Thailand - One of the most striking things about the Thai floods is the sheer ingenuity people have shown to simply get around.

I've seen all manner of aquatic contraptions, from rafts made from empty drinking water bottles to crafts fashioned from larger plastic drums, with a bicycle mounted on the deck driving a home-made propeller through the increasingly fetid waters.

Thailand's National Science and Technology Development Agency even ran a competition called "Mobility in the Time of Flood," which attracted 89 entries and was won by another bicycle-driven raft cobbled together by a bunch of students. The Bangkok Post devoted most of its back page to the contest Tuesday under the headline "Amateur Inventors to the rescue."

It provided a note of humor amid increasingly angry recriminations over who's to blame for a deluge that's swamped a third of the country and killed more than 600 people. The floods have also affected some 10,000 factories, and hit the global supply chain for automotive parts and hard disk drives.

Nearly half a million workers have been affected. Japanese-owned factories are particularly badly hit, and the government fears that many will curtail future investment plans. Japan is the largest foreign investor in Thailand.

The clean-up and recovery will cost billions of dollars, and shave an estimated 2.5 percent off economic growth.

The good news is that the floodwaters are receding to the north of the city. In Bangkok, the authorities say the eastern suburbs should be dry within a week or so, though it could be the new year before the water drains from western areas.

Don Muang airport and its surrounding areas still resemble a lake. The airport is only home to a couple of low-cost carriers these days, most flights now departing from a new airport, but it's still a remarkable sight.


Blame game begins

Of course, few people now trust the predictions of the authorities, which have changed constantly, with officials frequently contradicting each other from day to day.

National government officials are in a constant sparring match with their city authorities, and, of course, rival political camps are accusing each other of mismanagement.

There's anger in the outer suburbs, where many believe they were sacrificed to keep downtown Bangkok dry. Angry residents have even ripped down dikes in some areas to allow the floodwaters to shift.

Some blame irrigation officials for failing to release water from up-country dams earlier in the year.

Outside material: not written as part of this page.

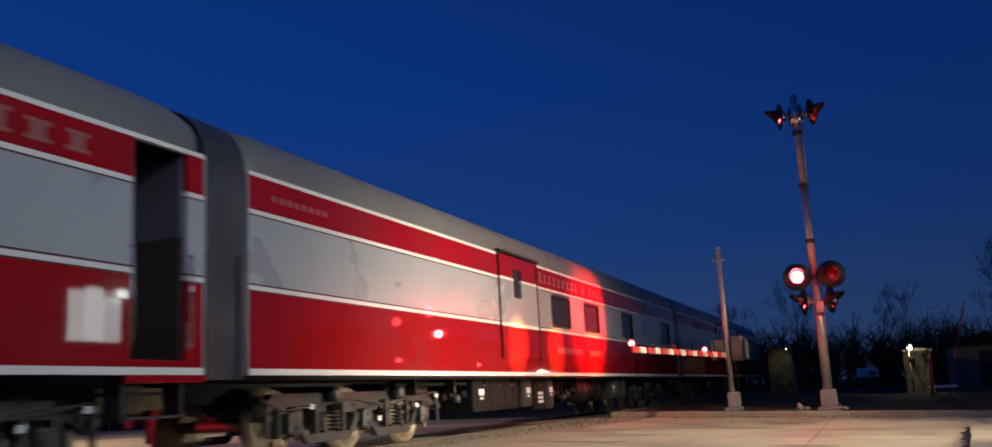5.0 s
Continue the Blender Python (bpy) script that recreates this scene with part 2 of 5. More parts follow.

Deputy Prime Minister Kittiratt Na-Ranong had a simpler explanation in an interview with Dow Jones Newswires. It was unfair to accuse the government of mismanagement, he said. "This has to be the result of climate change and global warming."

Well, up to a point, Mr. Kittiratt.

Many reports have suggested that low-lying Bangkok is vulnerable to rising sea levels, and, yes, Thailand had heavy rain this year - roughly 25 percent more than normal by some estimates.

But the great flood of 2011 was a largely manmade disaster.

The country has seen years of mindless development, much of it on what has historically been a flood plain to the north of the capital. Paddy fields have been paved over with concrete to make way for vast industrial estates and urban sprawl. Natural drainage routes have been blocked.

In the city, too, a once massive network of klongs (canals), the city's drainage system, has been replaced by roads; housing developments sit where water used to flow.

That so many people and businesses were in harm's way in areas that are historically vulnerable to floods, with the waters left with nowhere to go, is the result of decisions taken over the years by short-sighted and often venal politicians. To blame it all on climate change is an enormous cop-out.